Data shown:
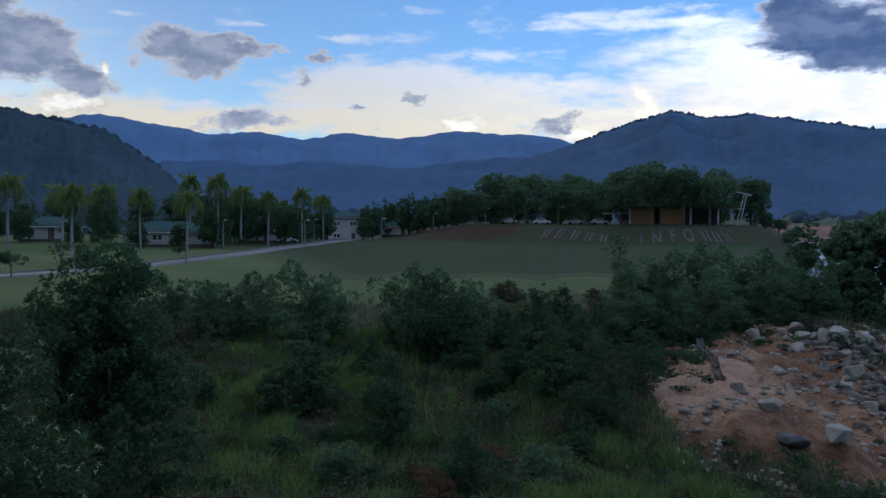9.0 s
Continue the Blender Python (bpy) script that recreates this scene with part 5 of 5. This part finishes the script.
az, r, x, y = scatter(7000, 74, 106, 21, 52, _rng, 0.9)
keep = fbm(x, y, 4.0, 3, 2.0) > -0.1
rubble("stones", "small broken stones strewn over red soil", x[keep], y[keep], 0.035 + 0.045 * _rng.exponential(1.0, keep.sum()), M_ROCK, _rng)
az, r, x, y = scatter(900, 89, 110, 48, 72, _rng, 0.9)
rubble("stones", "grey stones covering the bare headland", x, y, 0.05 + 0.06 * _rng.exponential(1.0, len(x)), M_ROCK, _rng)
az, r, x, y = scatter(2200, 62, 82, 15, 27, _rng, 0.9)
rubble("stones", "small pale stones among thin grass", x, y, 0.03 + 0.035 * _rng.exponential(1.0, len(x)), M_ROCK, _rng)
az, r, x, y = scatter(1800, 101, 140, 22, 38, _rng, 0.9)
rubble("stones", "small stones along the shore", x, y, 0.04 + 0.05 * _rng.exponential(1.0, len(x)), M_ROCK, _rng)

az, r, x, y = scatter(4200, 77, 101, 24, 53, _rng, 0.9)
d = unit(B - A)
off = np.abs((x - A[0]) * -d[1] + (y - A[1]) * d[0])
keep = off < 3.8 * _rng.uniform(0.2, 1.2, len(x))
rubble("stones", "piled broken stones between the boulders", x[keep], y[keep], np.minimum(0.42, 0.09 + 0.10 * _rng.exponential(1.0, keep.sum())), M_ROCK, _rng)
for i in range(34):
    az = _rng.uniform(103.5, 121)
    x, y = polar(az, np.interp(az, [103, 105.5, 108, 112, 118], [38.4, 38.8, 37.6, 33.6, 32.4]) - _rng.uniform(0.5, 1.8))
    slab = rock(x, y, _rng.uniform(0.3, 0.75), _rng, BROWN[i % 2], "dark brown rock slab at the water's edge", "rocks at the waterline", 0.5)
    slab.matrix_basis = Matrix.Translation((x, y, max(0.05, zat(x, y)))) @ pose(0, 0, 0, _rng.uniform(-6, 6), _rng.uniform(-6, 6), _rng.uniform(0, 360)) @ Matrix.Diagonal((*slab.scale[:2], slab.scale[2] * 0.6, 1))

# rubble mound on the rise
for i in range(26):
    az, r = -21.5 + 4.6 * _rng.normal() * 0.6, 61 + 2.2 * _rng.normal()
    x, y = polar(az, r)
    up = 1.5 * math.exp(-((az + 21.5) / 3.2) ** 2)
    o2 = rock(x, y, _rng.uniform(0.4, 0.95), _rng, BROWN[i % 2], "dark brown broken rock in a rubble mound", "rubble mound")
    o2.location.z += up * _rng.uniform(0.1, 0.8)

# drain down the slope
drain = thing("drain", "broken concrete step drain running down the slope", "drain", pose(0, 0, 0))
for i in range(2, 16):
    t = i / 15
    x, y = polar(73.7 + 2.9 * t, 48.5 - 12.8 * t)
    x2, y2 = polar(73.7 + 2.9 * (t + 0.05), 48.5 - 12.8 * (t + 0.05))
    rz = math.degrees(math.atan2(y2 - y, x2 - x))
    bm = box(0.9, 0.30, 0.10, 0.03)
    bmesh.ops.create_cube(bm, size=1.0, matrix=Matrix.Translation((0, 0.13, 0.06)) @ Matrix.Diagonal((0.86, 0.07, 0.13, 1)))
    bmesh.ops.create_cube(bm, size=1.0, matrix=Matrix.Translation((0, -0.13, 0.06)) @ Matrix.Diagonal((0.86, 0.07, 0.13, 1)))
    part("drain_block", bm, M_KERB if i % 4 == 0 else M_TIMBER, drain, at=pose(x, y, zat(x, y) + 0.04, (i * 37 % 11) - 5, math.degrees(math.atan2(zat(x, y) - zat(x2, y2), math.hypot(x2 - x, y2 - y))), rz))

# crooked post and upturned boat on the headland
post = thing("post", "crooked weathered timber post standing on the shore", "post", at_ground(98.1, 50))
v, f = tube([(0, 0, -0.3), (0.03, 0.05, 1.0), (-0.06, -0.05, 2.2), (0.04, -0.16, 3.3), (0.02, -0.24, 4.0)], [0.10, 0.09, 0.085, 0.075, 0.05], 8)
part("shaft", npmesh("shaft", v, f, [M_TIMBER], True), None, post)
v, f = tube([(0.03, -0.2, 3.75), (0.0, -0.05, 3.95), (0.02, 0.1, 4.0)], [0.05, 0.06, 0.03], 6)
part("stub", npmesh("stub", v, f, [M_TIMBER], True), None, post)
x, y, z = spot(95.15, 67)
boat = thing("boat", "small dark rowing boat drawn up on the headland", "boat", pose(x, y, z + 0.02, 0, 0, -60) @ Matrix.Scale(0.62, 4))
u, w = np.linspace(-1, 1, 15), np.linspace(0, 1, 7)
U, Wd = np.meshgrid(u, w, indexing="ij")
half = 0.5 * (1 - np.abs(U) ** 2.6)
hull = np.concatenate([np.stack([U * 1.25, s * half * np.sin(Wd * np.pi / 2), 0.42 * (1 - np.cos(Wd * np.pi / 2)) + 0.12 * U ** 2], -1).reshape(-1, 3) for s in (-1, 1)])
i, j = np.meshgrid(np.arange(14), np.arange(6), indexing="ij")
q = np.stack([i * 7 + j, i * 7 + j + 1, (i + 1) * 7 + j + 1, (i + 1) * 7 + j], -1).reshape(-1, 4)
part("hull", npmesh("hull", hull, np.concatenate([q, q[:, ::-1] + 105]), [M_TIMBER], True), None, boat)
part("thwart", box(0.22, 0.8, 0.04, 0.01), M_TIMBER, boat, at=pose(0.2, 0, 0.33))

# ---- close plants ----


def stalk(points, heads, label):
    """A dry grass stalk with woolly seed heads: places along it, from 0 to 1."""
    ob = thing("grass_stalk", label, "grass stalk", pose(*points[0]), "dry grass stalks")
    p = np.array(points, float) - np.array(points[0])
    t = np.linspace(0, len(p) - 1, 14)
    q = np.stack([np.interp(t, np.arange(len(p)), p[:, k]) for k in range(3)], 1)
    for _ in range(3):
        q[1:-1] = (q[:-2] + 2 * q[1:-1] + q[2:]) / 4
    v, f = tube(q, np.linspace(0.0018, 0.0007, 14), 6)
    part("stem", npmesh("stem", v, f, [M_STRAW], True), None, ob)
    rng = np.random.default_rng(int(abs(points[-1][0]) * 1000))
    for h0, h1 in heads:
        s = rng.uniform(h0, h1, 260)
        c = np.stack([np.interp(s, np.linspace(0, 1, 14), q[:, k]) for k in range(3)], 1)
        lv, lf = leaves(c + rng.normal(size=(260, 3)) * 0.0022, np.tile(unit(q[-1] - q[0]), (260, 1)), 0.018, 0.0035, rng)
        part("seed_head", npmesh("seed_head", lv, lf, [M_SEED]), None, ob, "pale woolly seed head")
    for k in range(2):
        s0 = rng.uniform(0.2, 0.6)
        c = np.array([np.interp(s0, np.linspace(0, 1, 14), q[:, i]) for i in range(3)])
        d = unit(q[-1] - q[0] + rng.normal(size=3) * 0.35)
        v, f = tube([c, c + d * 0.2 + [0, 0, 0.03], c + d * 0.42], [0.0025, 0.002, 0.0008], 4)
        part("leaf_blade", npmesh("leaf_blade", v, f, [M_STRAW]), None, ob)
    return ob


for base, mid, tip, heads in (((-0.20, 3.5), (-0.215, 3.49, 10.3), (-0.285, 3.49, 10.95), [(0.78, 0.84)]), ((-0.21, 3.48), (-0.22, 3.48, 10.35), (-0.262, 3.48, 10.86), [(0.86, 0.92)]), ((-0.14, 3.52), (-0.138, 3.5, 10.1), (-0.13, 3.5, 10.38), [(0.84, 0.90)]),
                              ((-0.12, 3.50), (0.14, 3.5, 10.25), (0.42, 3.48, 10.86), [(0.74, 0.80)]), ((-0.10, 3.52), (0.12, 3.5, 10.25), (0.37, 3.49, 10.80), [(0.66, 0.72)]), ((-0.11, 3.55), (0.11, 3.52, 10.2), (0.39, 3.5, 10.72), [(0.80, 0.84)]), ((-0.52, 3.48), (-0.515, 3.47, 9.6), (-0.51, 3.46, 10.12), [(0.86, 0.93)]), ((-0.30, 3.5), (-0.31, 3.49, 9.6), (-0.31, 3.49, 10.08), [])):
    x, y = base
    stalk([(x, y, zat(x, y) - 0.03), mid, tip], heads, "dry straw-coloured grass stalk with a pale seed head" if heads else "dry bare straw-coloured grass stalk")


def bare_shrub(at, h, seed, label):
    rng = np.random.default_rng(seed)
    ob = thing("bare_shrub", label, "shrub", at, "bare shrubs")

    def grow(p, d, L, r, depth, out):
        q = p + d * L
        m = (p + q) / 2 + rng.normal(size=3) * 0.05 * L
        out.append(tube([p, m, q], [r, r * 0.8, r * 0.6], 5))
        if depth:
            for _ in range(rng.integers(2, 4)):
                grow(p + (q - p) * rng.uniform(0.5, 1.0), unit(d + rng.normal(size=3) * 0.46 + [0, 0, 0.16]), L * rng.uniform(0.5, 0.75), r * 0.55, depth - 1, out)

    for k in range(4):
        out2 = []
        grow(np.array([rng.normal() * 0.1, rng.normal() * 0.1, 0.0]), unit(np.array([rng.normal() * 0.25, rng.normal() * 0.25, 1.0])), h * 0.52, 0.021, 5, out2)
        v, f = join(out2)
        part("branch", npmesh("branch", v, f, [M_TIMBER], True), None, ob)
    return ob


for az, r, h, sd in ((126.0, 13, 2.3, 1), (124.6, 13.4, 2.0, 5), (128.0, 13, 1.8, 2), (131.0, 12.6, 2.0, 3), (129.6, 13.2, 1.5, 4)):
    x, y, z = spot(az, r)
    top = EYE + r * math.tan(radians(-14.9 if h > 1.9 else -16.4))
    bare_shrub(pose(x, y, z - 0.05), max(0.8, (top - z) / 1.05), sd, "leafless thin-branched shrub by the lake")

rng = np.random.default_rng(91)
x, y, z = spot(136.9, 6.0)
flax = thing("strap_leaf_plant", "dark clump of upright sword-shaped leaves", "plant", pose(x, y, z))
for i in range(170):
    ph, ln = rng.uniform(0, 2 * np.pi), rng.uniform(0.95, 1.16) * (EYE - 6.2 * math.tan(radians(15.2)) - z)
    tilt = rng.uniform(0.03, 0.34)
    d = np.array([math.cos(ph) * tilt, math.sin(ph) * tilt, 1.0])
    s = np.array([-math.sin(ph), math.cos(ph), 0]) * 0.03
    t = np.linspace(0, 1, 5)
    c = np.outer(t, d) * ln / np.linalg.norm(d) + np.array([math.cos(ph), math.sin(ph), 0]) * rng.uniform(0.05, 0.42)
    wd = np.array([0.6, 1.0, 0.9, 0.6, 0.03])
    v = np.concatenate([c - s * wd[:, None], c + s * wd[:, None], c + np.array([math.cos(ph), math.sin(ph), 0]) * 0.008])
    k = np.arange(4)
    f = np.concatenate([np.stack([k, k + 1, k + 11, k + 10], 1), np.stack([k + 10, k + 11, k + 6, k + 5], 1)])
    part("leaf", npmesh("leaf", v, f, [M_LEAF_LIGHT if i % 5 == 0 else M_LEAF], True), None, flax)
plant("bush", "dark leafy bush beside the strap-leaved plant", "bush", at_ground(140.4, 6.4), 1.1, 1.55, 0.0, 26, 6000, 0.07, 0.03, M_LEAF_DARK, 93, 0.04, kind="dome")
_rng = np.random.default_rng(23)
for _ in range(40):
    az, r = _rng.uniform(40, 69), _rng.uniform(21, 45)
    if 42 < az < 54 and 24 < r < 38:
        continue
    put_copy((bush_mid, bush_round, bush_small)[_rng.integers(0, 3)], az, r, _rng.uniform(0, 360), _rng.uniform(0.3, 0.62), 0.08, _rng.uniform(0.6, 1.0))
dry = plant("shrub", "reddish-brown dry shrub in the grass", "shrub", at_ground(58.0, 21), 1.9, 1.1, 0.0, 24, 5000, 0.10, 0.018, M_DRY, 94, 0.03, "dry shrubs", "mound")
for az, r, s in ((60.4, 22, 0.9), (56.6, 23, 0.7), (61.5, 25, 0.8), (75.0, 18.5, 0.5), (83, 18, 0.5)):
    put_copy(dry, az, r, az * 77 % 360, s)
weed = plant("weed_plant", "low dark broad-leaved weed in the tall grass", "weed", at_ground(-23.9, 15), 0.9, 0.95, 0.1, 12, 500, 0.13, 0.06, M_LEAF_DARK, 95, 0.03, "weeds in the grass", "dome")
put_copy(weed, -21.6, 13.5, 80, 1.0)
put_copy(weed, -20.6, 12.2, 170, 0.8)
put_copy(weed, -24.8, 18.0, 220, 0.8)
* * *
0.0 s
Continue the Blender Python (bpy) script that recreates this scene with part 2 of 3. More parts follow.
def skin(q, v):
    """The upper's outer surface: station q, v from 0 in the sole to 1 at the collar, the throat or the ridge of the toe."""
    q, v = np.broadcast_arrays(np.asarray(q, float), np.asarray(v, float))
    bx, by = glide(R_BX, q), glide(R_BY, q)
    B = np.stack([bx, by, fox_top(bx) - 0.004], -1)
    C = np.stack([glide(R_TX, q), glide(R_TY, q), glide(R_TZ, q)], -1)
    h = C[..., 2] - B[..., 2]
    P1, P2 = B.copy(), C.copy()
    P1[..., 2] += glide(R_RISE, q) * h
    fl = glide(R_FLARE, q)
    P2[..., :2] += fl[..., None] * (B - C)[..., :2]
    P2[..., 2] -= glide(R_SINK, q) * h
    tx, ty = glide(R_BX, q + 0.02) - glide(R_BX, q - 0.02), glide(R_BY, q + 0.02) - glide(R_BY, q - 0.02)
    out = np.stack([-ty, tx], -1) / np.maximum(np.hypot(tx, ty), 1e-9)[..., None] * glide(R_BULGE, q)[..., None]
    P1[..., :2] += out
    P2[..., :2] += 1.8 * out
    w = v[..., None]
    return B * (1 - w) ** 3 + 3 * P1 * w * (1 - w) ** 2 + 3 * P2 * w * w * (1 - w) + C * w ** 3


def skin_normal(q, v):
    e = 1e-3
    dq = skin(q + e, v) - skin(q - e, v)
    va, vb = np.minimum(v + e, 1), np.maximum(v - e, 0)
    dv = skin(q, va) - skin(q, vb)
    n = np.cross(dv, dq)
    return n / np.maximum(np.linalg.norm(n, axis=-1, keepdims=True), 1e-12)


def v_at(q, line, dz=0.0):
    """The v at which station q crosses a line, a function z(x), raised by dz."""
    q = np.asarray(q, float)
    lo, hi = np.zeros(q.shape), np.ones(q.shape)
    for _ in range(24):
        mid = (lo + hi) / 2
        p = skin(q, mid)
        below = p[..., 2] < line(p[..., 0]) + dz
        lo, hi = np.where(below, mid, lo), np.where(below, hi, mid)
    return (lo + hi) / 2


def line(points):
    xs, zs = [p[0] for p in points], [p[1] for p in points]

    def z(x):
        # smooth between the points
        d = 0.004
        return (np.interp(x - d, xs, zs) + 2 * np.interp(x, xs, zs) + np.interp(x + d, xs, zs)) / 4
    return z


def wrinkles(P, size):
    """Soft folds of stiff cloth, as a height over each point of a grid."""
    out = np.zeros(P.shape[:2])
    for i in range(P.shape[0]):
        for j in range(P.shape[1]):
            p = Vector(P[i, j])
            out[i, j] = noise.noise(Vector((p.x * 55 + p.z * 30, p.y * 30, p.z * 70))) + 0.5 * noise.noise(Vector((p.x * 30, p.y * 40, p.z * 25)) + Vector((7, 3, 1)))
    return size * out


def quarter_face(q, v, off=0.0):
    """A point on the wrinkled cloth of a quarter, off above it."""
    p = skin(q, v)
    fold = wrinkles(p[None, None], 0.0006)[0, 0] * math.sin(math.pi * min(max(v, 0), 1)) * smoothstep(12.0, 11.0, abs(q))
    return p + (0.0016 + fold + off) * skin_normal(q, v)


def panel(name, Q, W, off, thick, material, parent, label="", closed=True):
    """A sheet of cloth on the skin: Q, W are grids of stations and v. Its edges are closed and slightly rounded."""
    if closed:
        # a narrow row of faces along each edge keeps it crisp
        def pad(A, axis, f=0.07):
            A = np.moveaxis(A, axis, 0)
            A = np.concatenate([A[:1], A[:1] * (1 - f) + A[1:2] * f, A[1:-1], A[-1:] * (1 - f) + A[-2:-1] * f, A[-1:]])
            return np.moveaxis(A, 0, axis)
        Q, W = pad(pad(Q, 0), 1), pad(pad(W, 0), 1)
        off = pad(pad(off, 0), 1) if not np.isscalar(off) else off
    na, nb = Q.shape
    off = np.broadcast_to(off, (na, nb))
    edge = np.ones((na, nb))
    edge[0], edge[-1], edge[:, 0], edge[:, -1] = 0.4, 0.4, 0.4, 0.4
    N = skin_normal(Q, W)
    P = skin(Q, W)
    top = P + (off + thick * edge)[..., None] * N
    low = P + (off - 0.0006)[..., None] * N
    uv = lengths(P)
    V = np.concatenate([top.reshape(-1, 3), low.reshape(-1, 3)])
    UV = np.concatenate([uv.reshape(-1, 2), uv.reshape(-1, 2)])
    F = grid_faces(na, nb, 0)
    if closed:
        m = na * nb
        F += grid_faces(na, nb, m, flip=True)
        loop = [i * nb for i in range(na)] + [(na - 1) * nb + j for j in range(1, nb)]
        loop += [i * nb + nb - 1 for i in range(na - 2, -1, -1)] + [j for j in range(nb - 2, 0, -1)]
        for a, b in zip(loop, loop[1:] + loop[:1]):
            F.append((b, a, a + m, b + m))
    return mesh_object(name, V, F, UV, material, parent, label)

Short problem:
In the records shown above, how many lines include the word "recreates"? Answer with the number only.

The answer:
2